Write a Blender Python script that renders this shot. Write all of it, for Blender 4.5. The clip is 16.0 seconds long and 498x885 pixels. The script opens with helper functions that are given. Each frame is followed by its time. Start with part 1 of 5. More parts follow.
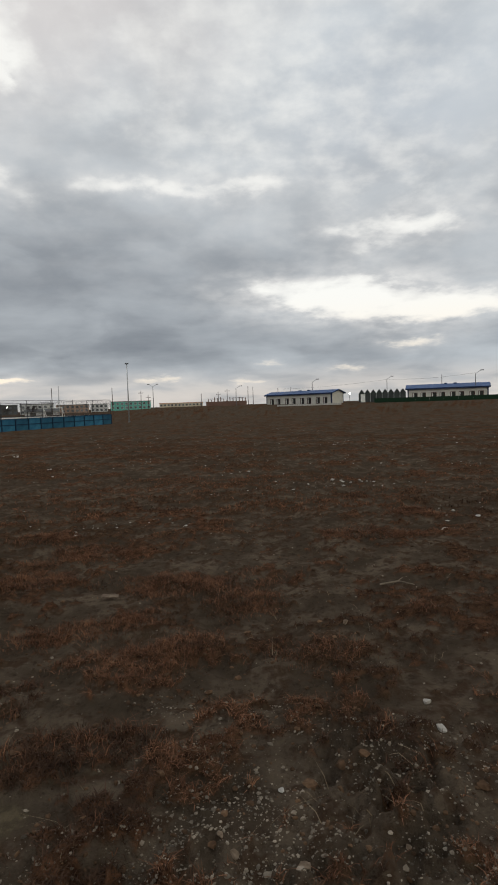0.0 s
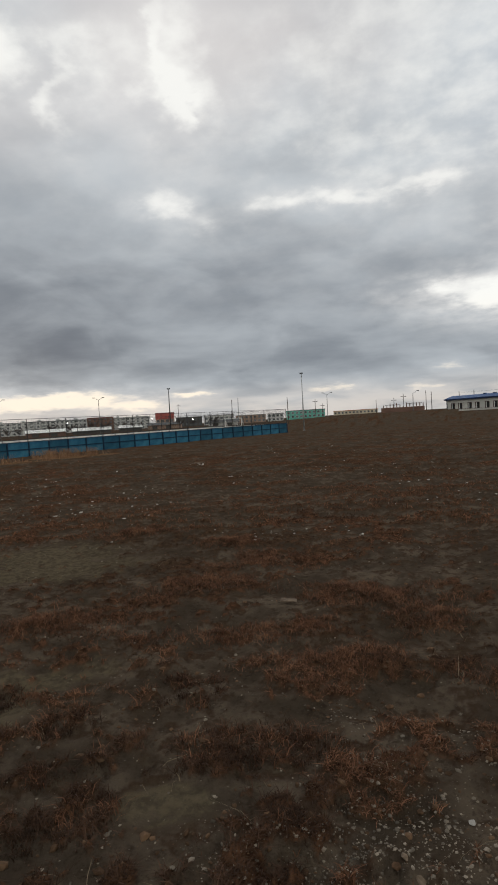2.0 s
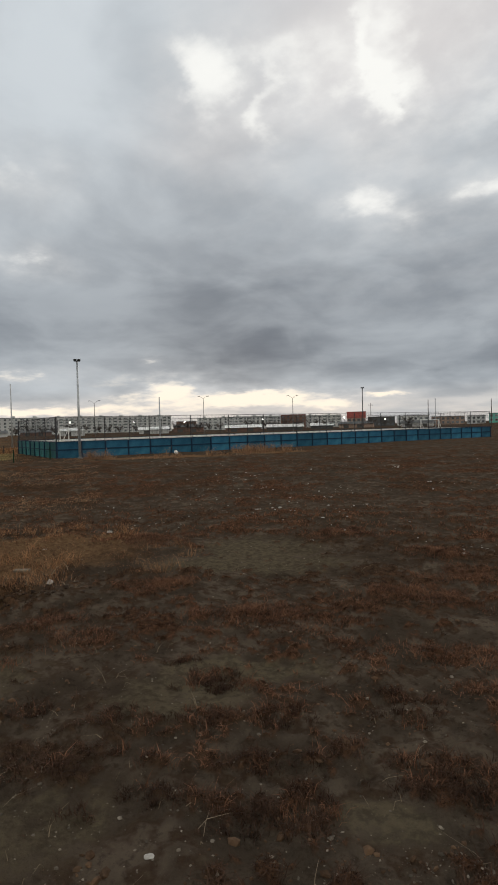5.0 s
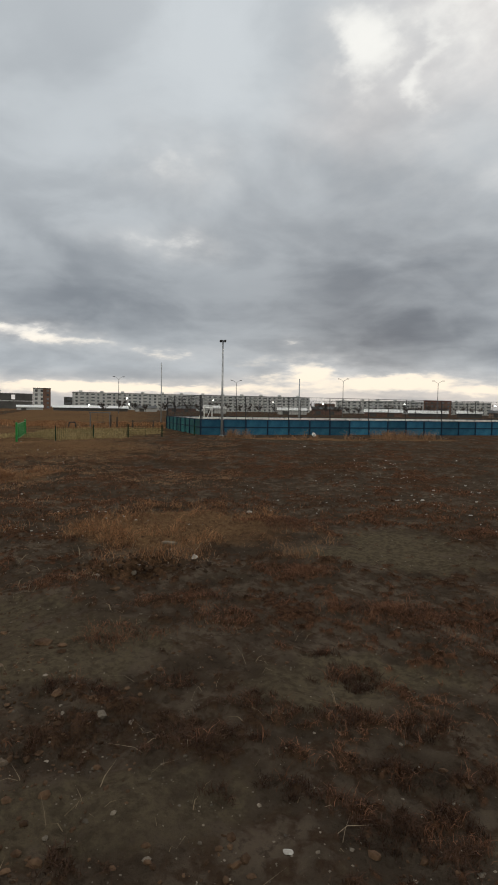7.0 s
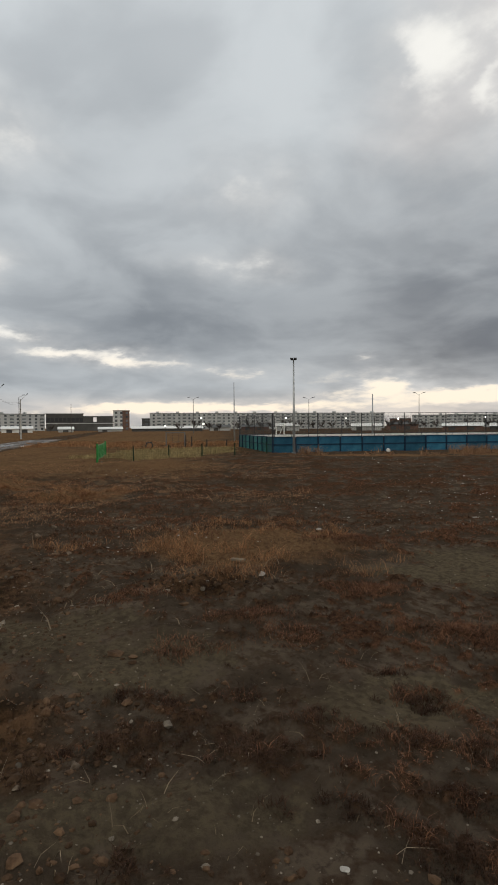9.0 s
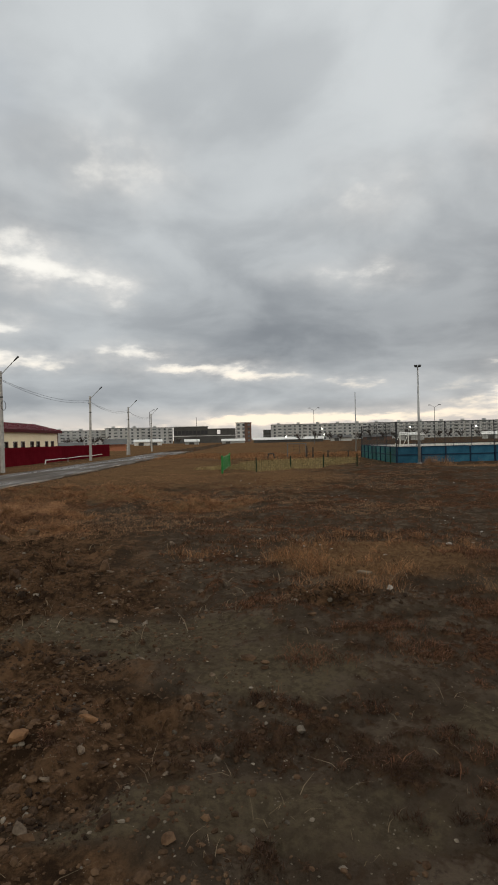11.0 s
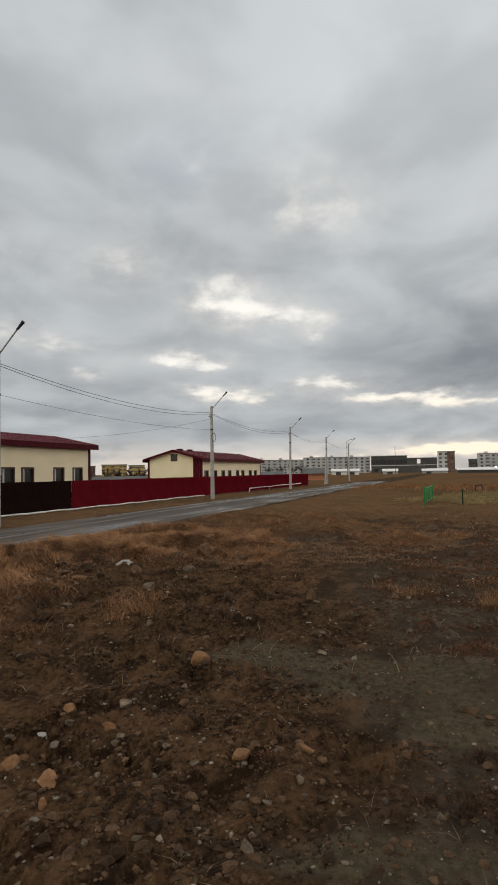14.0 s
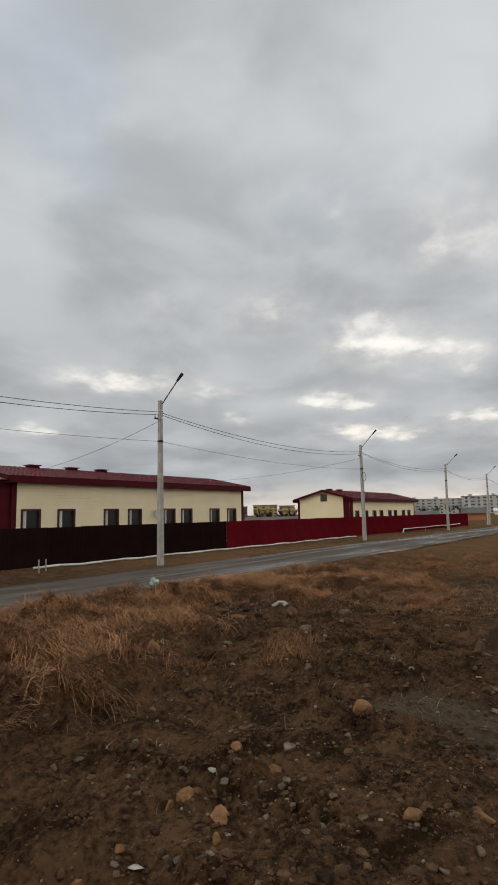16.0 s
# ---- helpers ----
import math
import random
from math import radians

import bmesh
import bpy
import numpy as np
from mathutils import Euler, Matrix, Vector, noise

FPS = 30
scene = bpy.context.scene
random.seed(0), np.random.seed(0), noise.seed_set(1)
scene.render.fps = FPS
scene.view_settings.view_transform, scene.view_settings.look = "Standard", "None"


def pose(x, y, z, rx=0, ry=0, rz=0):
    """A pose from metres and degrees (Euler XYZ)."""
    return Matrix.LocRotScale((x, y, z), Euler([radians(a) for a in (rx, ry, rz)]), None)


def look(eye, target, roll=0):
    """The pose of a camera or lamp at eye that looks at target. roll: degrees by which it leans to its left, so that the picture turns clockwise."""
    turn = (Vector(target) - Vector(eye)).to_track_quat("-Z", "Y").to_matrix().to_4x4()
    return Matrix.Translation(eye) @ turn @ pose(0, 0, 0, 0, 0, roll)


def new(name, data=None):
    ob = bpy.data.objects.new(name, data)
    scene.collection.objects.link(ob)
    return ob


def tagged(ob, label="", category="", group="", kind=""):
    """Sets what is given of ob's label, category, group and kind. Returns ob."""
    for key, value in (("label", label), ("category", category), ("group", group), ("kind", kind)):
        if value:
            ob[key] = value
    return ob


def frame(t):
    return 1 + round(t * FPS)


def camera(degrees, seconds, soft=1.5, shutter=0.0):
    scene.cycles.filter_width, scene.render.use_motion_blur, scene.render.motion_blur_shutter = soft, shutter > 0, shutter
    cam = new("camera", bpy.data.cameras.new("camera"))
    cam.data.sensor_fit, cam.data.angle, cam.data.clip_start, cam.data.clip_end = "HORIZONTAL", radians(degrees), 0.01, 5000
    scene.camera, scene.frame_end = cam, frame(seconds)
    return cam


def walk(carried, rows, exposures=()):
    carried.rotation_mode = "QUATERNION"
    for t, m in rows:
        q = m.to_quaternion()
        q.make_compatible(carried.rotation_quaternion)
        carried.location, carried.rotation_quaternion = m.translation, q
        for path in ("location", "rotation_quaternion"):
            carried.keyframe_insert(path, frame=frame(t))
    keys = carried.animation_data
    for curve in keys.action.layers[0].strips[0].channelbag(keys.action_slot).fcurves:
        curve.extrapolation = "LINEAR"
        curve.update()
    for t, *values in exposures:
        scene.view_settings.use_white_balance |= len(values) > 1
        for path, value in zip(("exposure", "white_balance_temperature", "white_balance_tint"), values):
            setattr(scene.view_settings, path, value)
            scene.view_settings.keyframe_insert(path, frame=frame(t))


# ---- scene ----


def turn(yaw, pitch, roll):
    """Yaw to the left, pitch upwards, lean to the left, in degrees."""
    return pose(0, 0, 0, 0, 0, yaw) @ pose(0, 0, 0, 90 + pitch) @ pose(0, 0, 0, 0, 0, roll)


cam = camera(47.40, 16.0, soft=1.8)
EXPOSURES = [(0.0, 0.0, 6500, 10), (4.0, 0.0, 6500, 10), (6.3, 0.10, 6540, 10), (6.6, 0.08, 6550, 10), (7.1, 0.0, 6560, 10), (8.5, 0.0, 6600, 10), (12.0, 0.05, 6760, 10), (16.0, 0.06, 6780, 11)]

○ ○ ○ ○

▶ [What you are asked to do] Give again, word for word, every line from the top of the data through the line with "scene.render.fps = FPS", both ends included, and exclude the pictures.

▶ [Exercise response]
Write a Blender Python script that renders this shot. Write all of it, for Blender 4.5. The clip is 16.0 seconds long and 498x885 pixels. The script opens with helper functions that are given. Each frame is followed by its time. Start with part 1 of 5. More parts follow.
0.0 s
2.0 s
5.0 s
7.0 s
9.0 s
11.0 s
14.0 s
16.0 s
# ---- helpers ----
import math
import random
from math import radians

import bmesh
import bpy
import numpy as np
from mathutils import Euler, Matrix, Vector, noise

FPS = 30
scene = bpy.context.scene
random.seed(0), np.random.seed(0), noise.seed_set(1)
scene.render.fps = FPS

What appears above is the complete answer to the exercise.